At home, a group of senators and representatives headed by Henry Cabot Lodge opposed U.S. membership in the league and effectively prevented the country from joining. In Wilson's vision, the League of Nations would act as a force to prevent the outbreak of war and create stability on the global stage.
|A meeting of League of Nations|
The covenant upon which negotiators agreed in 1919 included article 10, in which league members undertook collectively to defend "the territorial integrity and existing political independence of all Members."
Actual practice departed from this principle, in part because article 5 required binding resolutions to receive unanimous consent and in part because the league had no army in its service nor any other means to impose its will on an aggressor.
When the U.S. Senate rejected the treaty and refused membership in the League of Nations, the institution experienced a significant setback in its efforts to acquire legitimacy and real power to pursue its peaceful agenda.
The League of Nations was composed of a secretariat, a council, and an assembly. Sir Eric Drummond, formerly of the British Foreign Office, served as secretary-general for the first 14 years (1919–33) and helped to attract 675 men and women to work as an international civil service.
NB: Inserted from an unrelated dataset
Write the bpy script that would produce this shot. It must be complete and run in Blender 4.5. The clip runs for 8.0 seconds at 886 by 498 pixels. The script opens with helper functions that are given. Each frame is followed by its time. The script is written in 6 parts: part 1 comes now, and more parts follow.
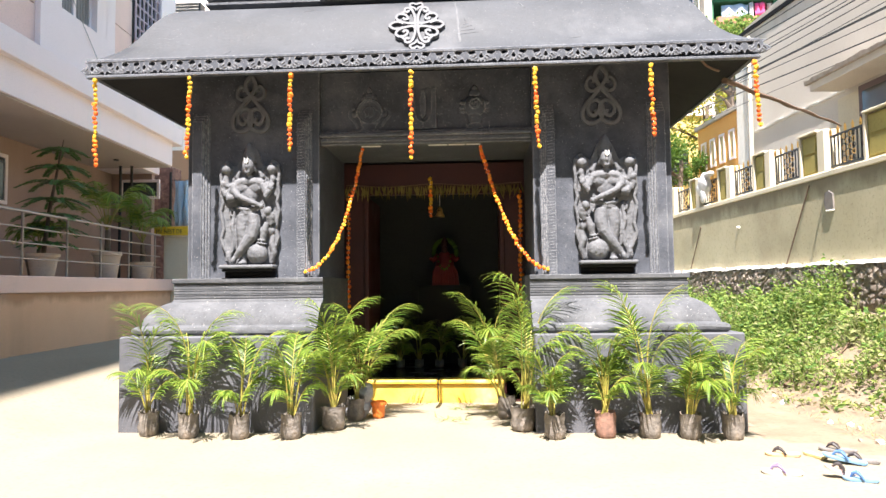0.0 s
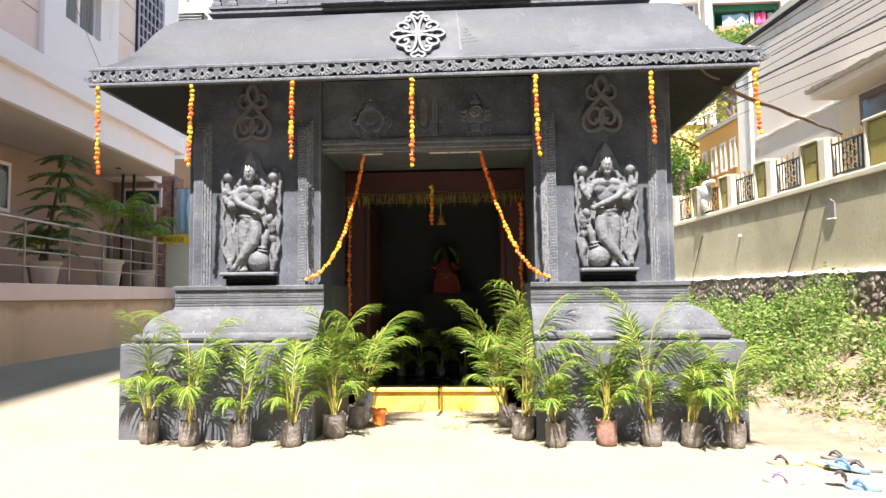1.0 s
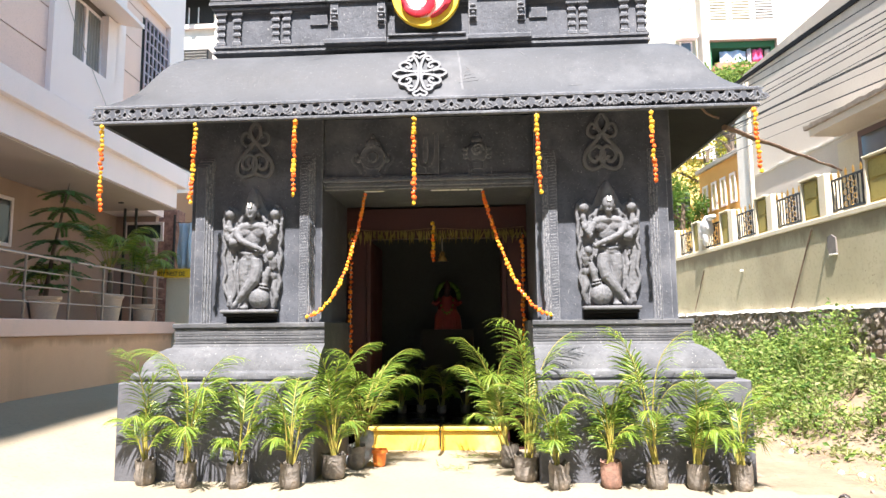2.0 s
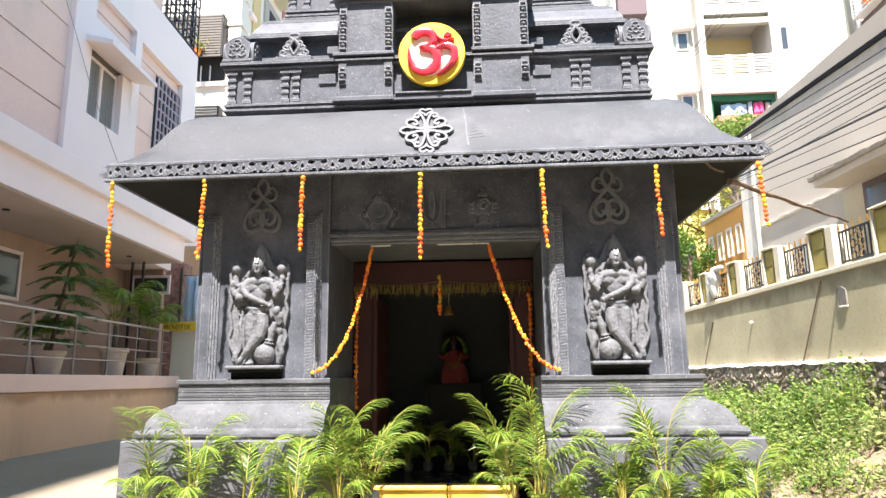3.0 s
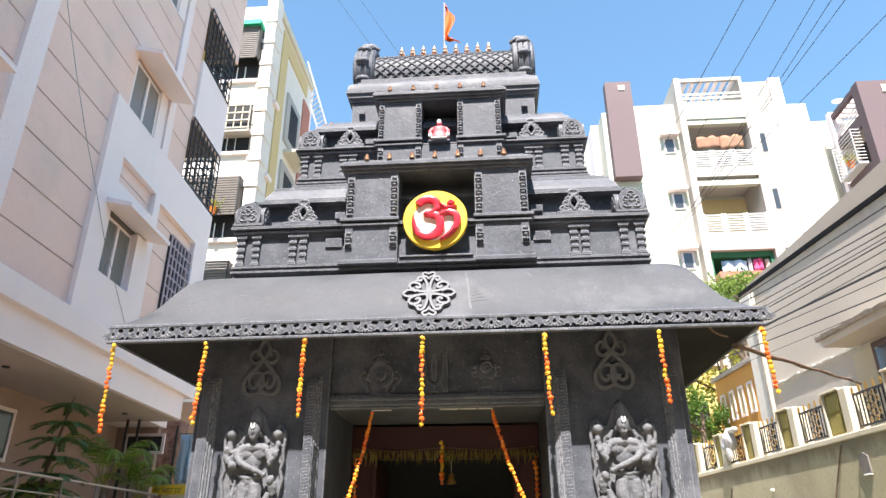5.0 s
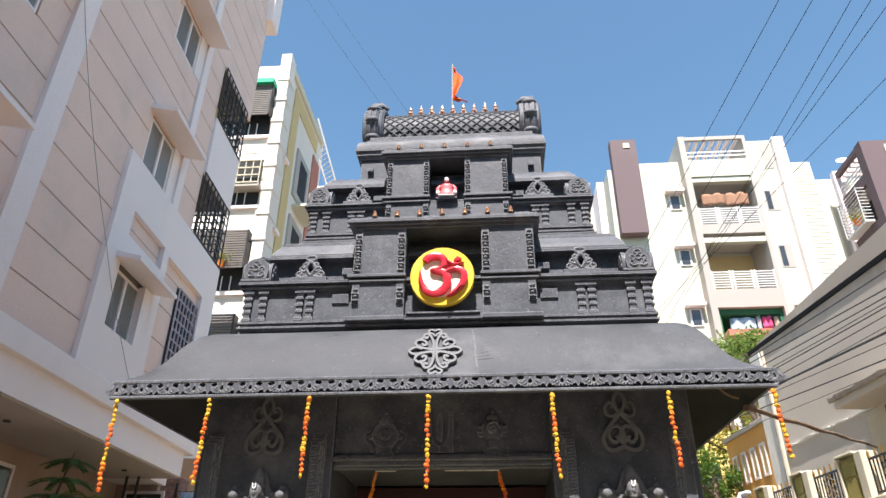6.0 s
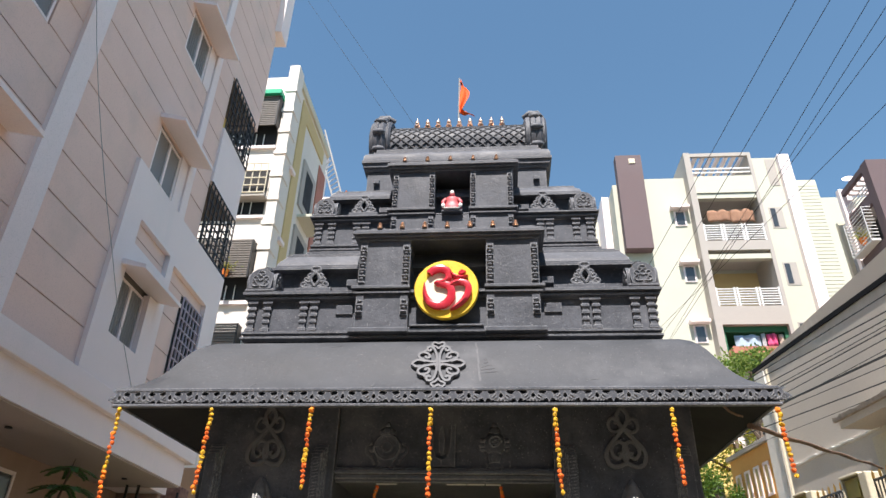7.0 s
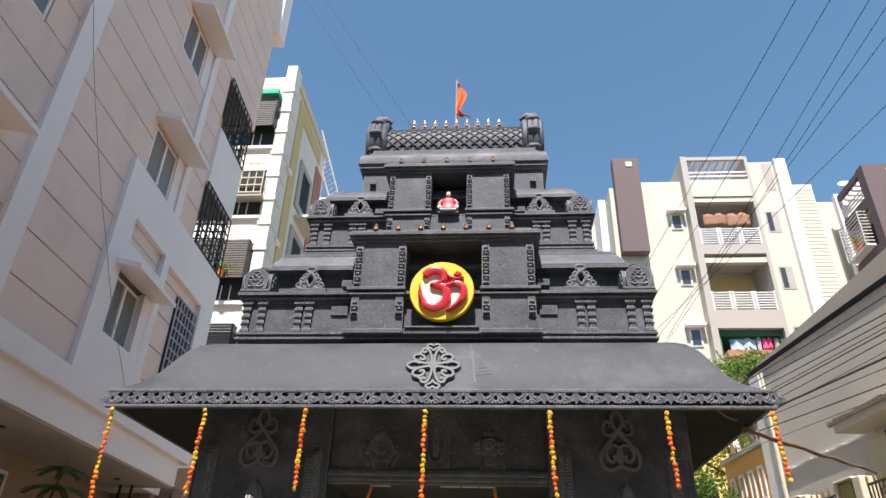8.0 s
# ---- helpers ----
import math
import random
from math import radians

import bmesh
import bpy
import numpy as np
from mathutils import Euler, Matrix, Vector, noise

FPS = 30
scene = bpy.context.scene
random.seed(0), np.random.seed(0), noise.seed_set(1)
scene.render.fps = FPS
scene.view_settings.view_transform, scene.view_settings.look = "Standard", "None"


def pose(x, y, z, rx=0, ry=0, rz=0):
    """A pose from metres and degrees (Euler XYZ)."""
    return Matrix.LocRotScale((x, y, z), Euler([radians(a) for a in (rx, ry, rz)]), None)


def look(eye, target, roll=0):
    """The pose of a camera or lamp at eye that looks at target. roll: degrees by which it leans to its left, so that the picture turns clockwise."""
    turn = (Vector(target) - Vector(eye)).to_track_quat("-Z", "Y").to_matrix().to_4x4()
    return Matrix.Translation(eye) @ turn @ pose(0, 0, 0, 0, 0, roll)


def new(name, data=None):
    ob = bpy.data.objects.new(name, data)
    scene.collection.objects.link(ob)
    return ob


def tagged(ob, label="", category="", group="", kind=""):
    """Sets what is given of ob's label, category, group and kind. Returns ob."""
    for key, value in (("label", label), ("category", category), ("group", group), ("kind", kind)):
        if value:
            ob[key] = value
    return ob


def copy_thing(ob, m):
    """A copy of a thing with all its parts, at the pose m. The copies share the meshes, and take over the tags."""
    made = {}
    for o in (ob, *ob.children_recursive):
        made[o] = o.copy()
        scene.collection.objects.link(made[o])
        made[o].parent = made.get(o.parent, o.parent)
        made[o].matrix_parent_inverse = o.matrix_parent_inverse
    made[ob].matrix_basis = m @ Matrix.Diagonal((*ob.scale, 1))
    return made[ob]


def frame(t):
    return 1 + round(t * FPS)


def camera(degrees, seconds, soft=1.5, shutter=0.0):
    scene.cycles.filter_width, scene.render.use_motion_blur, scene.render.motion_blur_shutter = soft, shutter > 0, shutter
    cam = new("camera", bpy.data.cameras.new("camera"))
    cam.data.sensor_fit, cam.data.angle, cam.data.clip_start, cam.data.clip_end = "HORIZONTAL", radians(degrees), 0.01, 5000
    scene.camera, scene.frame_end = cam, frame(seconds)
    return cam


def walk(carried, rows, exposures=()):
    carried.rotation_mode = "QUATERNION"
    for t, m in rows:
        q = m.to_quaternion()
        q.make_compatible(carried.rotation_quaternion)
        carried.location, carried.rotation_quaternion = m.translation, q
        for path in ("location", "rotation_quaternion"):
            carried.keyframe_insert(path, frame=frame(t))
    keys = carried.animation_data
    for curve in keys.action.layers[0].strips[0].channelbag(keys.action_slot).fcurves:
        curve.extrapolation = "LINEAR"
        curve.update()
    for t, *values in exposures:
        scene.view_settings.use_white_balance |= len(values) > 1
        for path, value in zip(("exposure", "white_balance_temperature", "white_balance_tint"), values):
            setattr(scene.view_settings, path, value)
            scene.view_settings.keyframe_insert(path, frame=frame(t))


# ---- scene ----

The council met at least annually.
At its foundation the body included France, Britain, and Italy as permanent members, along with other smaller powers. The council grew to 10 in 1922 and to 14 in 1926, when the additional members were supposed to counterbalance Germany's admission to the council. The membership of the assembly was largely European and South American, as most African and many Asian countries remained under European rule until after World War II.
Although best known for its failures in the area of collective security, the league began its existence with several successes. The league council prevented war between Sweden and Finland over the Aaland Islands (1920), between Germany and Poland over Upper Silesia (1921), and between Greece and Bulgaria over the exact location of their shared border (1925).
This raised some questions about whether the league would be able to deal with disputes that touched the interests of a country such as Britain or France. In fact, the great powers continued to pursue old-fashioned diplomacy and treaties, such as the Locarno agreements.
Britain would not accept measures to reinforce the league's powers to react against aggression. The league sponsored Disarmament Conference met during the late 1920s and early 1930s until Hitler withdrew Germany from the conference and from the league in 1933.
The weaknesses of the league became especially apparent in 1931. During its meeting in Geneva, the assembly learned that Japan had begun to attack the Chinese in Manchuria. As the days passed news grew worse, and the Chinese representative called upon the league council to authorize a response.
After vacillating and accepting disingenuous assurances from the Japanese representative about his country's intentions, the league sent a commission of inquiry under Lord Lytton that arrived in April 1932. The Japanese army already exercised effective control over much of "Manchukuo."
The Lytton Commission submitted a 100,000-word report on September 4, 1932. The assembly accepted its conclusion that the Japanese had violated the league covenant. It condemned the aggression against China but did nothing further. Japan simply withdrew from the league in March 1933.
Similar instances of impotence occurred after Italy invaded league member Ethiopia in 1935. Pierre Laval, the French foreign minister, and Sir Samuel Hoare, his British counterpart, went outside of the league framework to seek ways to appease Benito Mussolini, to serve their own interests, and to avoid war.
These secret negotiations later became public knowledge, much to the chagrin of the participants, but the unwillingness of Britain and France to support the league did not change. The league first attempted conciliation and then studied the crisis.
The assembly agreed that blame fell upon Italy, yet it could do nothing more than impose economic sanctions. The completion of Italian conquest indicated the failure of the sanctions, so the British pressed for them to be lifted in 1935. League members quietly accepted Italy's annexation of Ethiopia.
The League of Nations continued to meet in the late 1930s. It dissolved in 1946, when the United Nations came into existence. Founders of the United Nations attempted to learn from the supposed shortcomings of the league, especially with regard to collective security and the composition of the council.